[BEGIN DATA SUPPLIED]

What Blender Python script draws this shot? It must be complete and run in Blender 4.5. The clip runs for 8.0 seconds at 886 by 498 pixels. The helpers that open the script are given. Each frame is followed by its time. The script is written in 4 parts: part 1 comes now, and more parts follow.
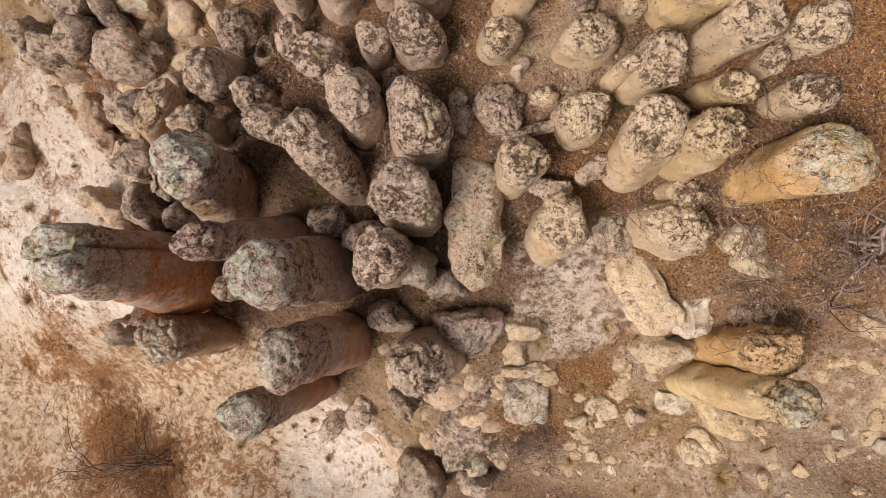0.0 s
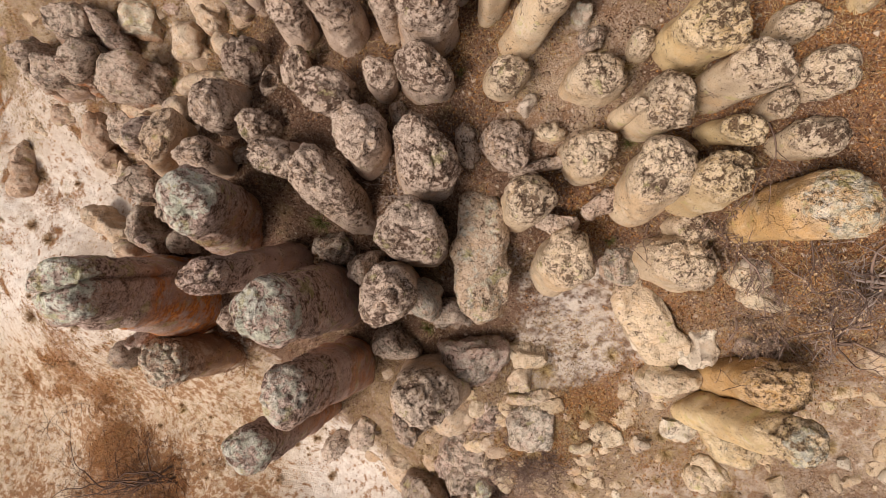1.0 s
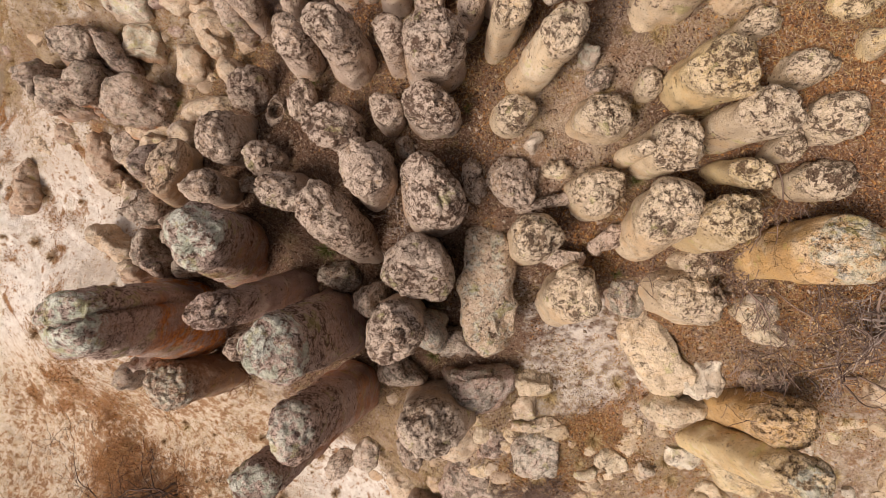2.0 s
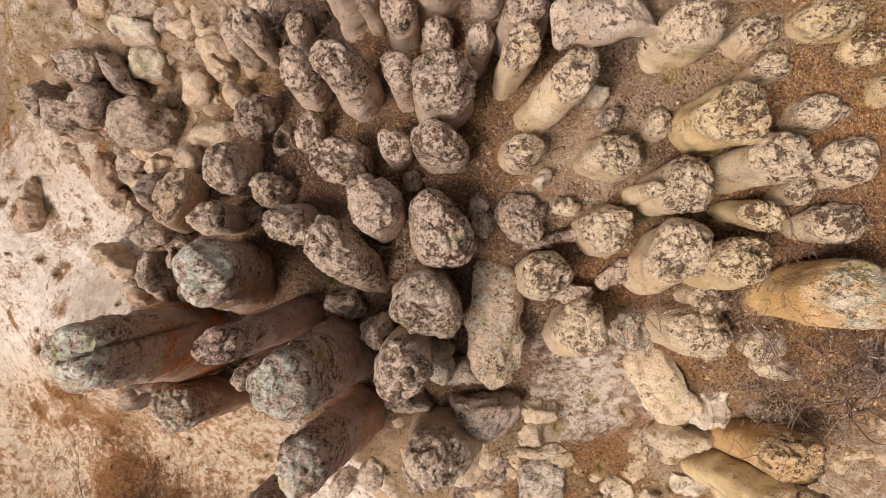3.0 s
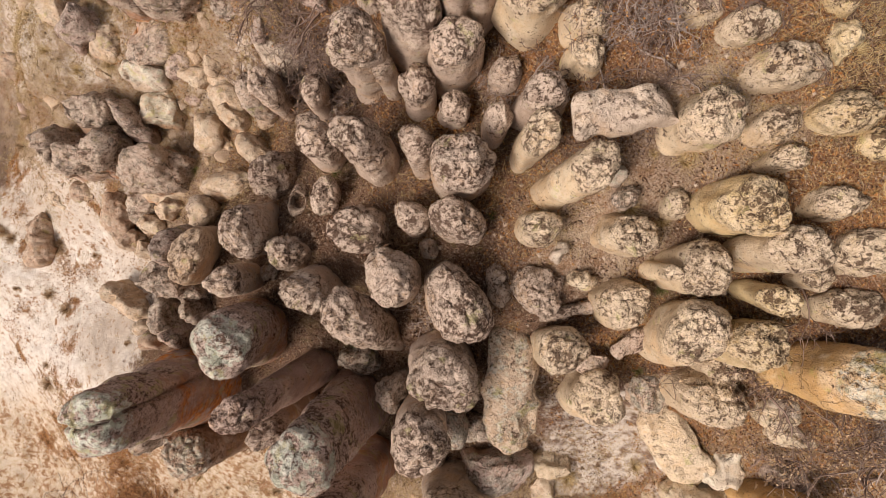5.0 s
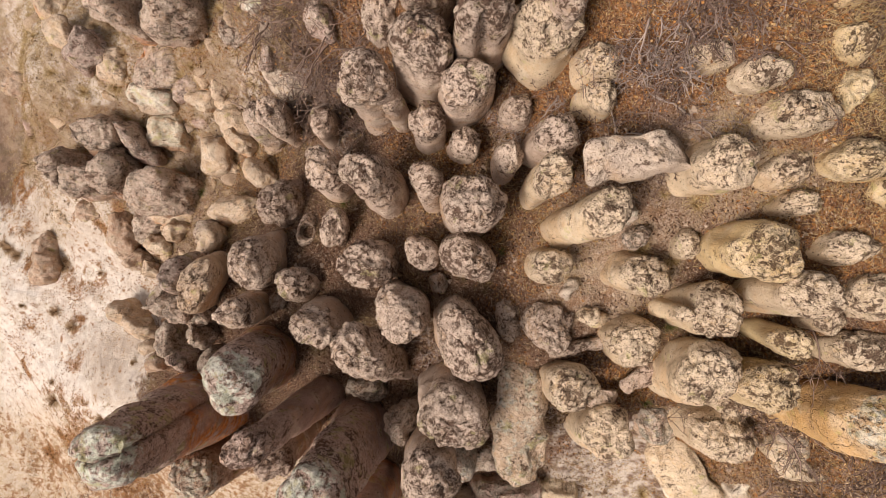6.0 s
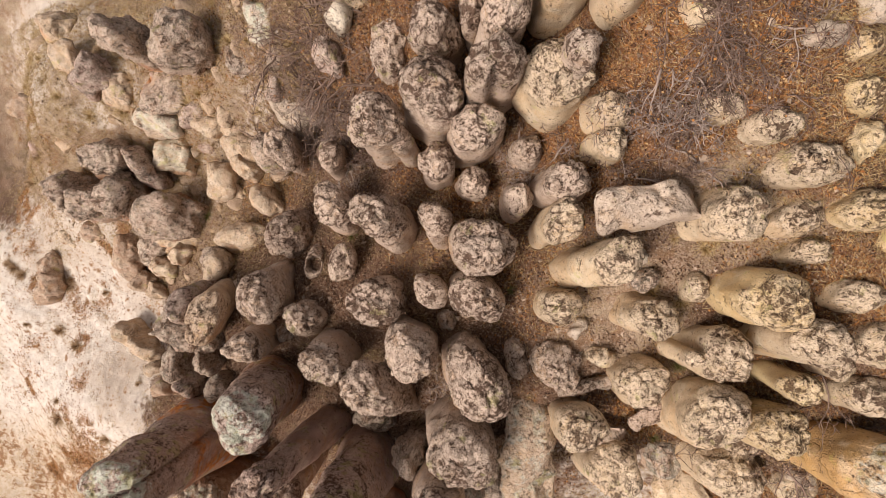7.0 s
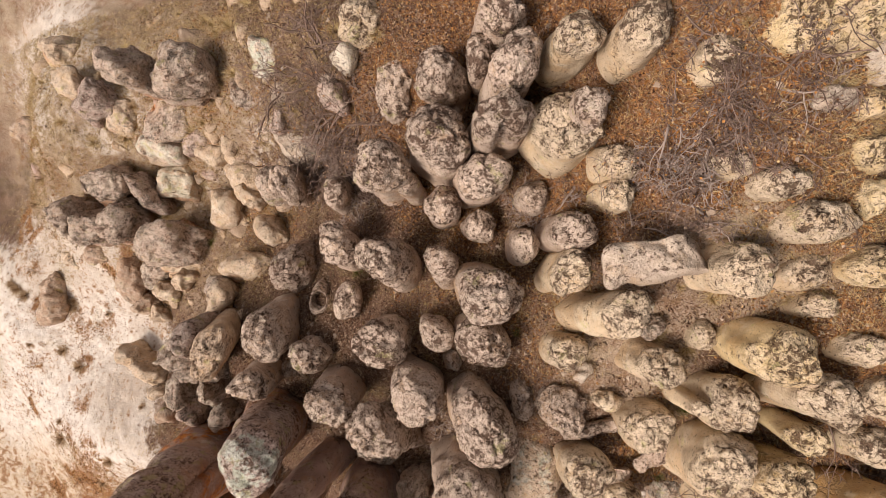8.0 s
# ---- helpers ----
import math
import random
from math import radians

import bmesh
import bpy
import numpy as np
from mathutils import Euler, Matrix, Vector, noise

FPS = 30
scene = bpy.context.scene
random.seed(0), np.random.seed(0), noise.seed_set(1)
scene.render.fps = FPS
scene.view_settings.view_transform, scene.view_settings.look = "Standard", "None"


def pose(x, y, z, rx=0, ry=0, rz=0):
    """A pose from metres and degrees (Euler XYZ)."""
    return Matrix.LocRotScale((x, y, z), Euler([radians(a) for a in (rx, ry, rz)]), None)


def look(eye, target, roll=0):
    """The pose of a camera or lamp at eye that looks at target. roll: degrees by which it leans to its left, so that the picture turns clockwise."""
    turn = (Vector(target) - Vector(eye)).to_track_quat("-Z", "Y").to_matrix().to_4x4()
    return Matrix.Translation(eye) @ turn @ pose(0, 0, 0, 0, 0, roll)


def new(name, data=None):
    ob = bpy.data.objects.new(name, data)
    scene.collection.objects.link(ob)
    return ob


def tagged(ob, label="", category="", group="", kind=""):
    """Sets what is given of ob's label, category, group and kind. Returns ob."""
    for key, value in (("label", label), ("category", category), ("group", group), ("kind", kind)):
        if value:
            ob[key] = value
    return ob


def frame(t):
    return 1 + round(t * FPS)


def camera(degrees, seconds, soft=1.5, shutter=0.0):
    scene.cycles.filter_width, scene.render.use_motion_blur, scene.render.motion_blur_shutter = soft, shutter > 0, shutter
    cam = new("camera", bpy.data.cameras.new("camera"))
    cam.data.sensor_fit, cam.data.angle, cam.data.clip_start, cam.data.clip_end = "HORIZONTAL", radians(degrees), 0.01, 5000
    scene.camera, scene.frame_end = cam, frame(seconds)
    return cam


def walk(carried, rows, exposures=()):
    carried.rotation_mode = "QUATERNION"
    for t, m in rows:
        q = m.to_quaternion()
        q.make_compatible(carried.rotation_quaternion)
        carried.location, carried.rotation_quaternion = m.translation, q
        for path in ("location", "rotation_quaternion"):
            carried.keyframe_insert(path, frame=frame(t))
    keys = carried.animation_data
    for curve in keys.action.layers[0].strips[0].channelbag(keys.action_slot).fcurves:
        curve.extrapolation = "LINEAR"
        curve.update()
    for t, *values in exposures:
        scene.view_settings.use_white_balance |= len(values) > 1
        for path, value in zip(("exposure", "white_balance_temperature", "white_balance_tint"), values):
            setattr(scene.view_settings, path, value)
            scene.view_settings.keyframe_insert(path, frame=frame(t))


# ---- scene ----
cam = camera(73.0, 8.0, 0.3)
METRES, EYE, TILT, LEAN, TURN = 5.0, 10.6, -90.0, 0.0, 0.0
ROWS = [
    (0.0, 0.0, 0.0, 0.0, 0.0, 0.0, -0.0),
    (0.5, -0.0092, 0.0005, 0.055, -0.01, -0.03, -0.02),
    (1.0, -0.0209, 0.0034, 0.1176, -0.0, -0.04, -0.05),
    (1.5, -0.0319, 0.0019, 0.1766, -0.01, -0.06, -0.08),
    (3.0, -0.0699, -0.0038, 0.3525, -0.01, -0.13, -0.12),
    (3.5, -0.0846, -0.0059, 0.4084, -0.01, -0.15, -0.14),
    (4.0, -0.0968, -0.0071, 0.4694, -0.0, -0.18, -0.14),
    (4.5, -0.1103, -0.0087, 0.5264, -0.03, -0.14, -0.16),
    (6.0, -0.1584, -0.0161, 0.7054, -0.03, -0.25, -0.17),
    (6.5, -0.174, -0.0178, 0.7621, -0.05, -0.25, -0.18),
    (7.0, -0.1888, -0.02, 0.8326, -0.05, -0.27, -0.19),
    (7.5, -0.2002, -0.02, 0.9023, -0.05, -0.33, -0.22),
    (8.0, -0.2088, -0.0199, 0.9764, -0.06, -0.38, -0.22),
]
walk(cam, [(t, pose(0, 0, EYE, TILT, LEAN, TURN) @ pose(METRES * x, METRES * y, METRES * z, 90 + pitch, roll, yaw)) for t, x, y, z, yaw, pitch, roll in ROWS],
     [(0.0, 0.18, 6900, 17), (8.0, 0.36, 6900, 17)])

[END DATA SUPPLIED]
[BEGIN DATA SUPPLIED]

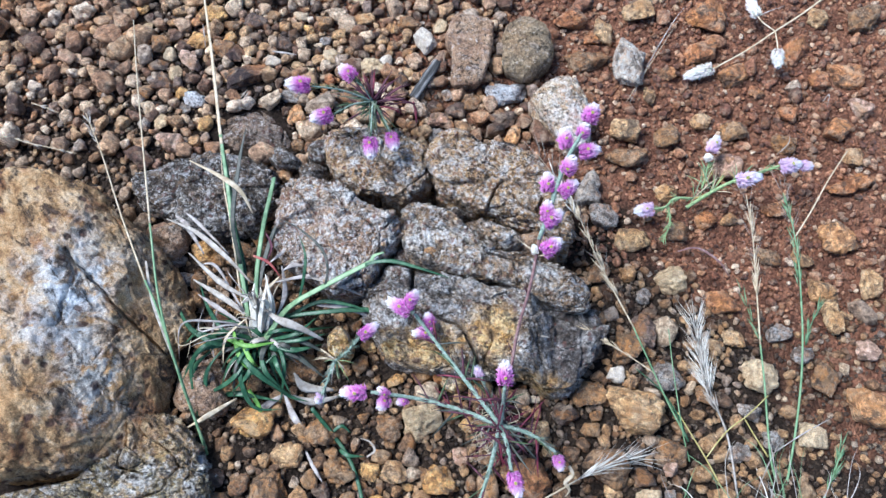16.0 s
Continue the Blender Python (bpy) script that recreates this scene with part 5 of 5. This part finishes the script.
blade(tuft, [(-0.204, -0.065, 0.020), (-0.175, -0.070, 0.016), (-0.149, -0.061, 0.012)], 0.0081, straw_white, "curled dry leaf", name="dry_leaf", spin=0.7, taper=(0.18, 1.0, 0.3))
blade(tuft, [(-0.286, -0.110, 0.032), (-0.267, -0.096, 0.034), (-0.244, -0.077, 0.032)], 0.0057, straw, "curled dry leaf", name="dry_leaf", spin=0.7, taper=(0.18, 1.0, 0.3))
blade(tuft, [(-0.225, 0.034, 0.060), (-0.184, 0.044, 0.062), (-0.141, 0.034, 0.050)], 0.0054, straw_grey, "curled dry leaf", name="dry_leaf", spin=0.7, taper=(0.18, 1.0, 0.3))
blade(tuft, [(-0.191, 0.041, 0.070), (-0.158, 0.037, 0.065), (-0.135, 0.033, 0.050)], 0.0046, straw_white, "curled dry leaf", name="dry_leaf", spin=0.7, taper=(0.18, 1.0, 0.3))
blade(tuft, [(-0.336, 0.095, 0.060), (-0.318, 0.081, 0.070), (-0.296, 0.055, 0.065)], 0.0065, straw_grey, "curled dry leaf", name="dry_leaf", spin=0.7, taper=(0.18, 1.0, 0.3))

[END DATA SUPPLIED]

• DO THIS: Copy out only the lines from the one containing "What Blender Python" through the one containing "random.seed(0), np.random.seed(0), noise.seed_set(1)", exactly, with both ends. Any picture is left out.

• RESULT:
What Blender Python script draws this shot? It must be complete and run in Blender 4.5. The clip runs for 8.0 seconds at 886 by 498 pixels. The helpers that open the script are given. Each frame is followed by its time. The script is written in 4 parts: part 1 comes now, and more parts follow.
0.0 s
1.0 s
2.0 s
3.0 s
5.0 s
6.0 s
7.0 s
8.0 s
# ---- helpers ----
import math
import random
from math import radians

import bmesh
import bpy
import numpy as np
from mathutils import Euler, Matrix, Vector, noise

FPS = 30
scene = bpy.context.scene
random.seed(0), np.random.seed(0), noise.seed_set(1)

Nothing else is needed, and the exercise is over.